The track was described in 1947 as having a 347-yard circumference with straights of 95 yards, the inside draw offering a slight advantage. Distances were now 400 and 500 yards behind an 'Outside Sumner' hare system with the principal events consisting of the Durham Cup and South Shields Cup.

It is known that Clapton Stadium Ltd had a financial interest in the track; the Managing Director H Garland Wells had been in the forefront of negotiations to purchase Reading Stadium in 1934 and Slough Stadium in 1936. It is not quite clear when the track came under the Clapton Stadium Ltd group but it is known that the Director of Racing in the 1950s was Eric Godfrey, the same man that was the Director of Racing at all Clapton Stadium tracks. The Racing Manager during this period was J Wightman. South Shields also raced under the 'combine' tag which allowed C-Licence owner-trainer races to take place.

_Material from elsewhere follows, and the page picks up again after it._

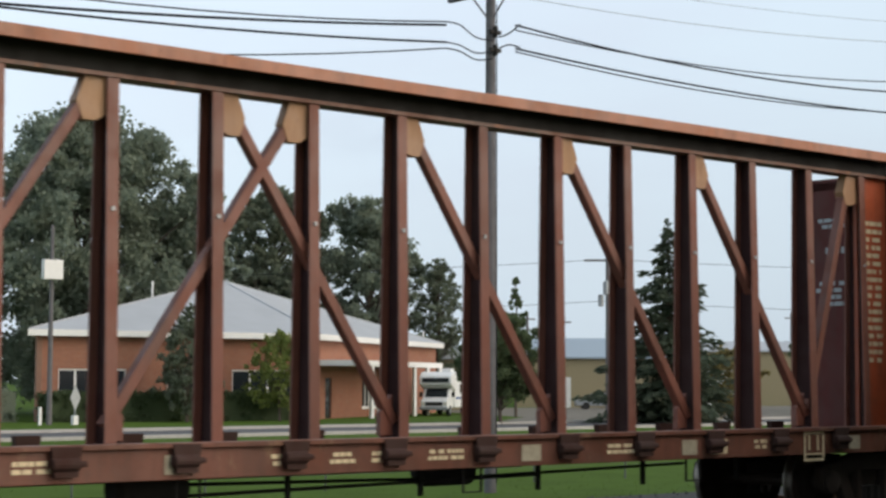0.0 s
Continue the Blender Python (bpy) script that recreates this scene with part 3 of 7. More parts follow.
def hopper(name, label, x0, x1, zb, zt, rib_x, rib_w, bays, trucks, paintwork, roof):
    side_m, rib_m, end_m, low_m = paintwork
    xc = (x0 + x1) / 2
    heavy = name.startswith("green")   # the heavier end sill with slotted plates
    ob = car(name, xc, label)
    a, b = rib_x[0], rib_x[-1]
    outline = [(x0 + 0.05, zt), (x0 + 0.05, zt - 0.70), (a, zb + 0.90), (a, zb), (b, zb), (b, zb + 0.90), (x1 - 0.05, zt - 0.70), (x1 - 0.05, zt)]
    for s in (-1, 1):
        y0, y1 = sorted((s * 1.53, s * 1.56))
        part("side_sheet", M().prism(outline, y0, y1), side_m, ob)
        zr = zt - (0.06 if heavy else 0.012)
        for x in rib_x:
            y0, y1 = sorted((s * 1.56, s * 1.635))
            r = M().hexa([(x - rib_w / 2, y0, zb + 0.05), (x + rib_w / 2, y0, zb + 0.05), (x + rib_w / 2, y1, zb + 0.05), (x - rib_w / 2, y1, zb + 0.05), (x - rib_w / 2, y0, zr), (x + rib_w / 2, y0, zr), (x + rib_w / 2, y1, zr), (x - rib_w / 2, y1, zr)])
            if s < 0:
                part("rib_foot", M().box(x - rib_w * 0.35, x + rib_w * 0.35, -1.60, -1.562, zb + 0.004, zb + 0.047), M_UNDER_DARK, ob, "dark rib foot")
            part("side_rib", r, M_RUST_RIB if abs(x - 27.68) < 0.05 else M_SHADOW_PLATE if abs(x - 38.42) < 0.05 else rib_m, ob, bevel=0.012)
        y0, y1 = sorted((s * 1.5, s * 1.63))
        part("side_sill", M().box(a - 0.1, b + 0.1, y0, y1, zb - 0.07, zb), side_m, ob, bevel=0.01)
        if heavy:
            part("top_plate", M().box(x0, x1, y0, y1, zt - 0.03, zt + 0.05), side_m, ob, bevel=0.01)
        else:
            y0, y1 = sorted((s * 1.525, s * 1.572))
            part("top_plate", M().box(x0, x1, y0, y1, zt - 0.05, zt + 0.006), side_m, ob)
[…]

In 1963 the South Shields Derby was inaugurated with significant prize money and the board invested in new ventures including a new restaurant, a bowling alley, a public house and a Jet filling station garage in the car park. The winner of the 1963 South Shields Derby was Thimble Rigger trained by Norman Oliver of Brough Park in a time of 24.40.

===Track records===

| Distance yards | Greyhound | Time | Date |
|---|---|---|---|
| 395 | Diamond Glory | 23.34 | 12.08.1936 |
| 400 | Terrys Monarch | 23.41 | 21.06.1946 |
| 540 | Joyful Holidays | 32.51 | 22.05.1939 |
| 565 | Clementine | 34.54 | 19.09.1938 |

==Closure==
The 1963 plans had gone a little awry resulting in the board seeking state aid to help finish the project due to financial difficulties. Clapton Stadium Ltd then sold out to the Greyhound Racing Association in 1966 with South Shields closing on 1 March the same year, it is not known as to who closed it (Clapton Stadium Ltd or the GRA).

The stadium remained in situ with only the 'Dogs Bowl' bowling alley still used before the stadium and then the bowl was demolished. After demolition, the area was redeveloped for housing.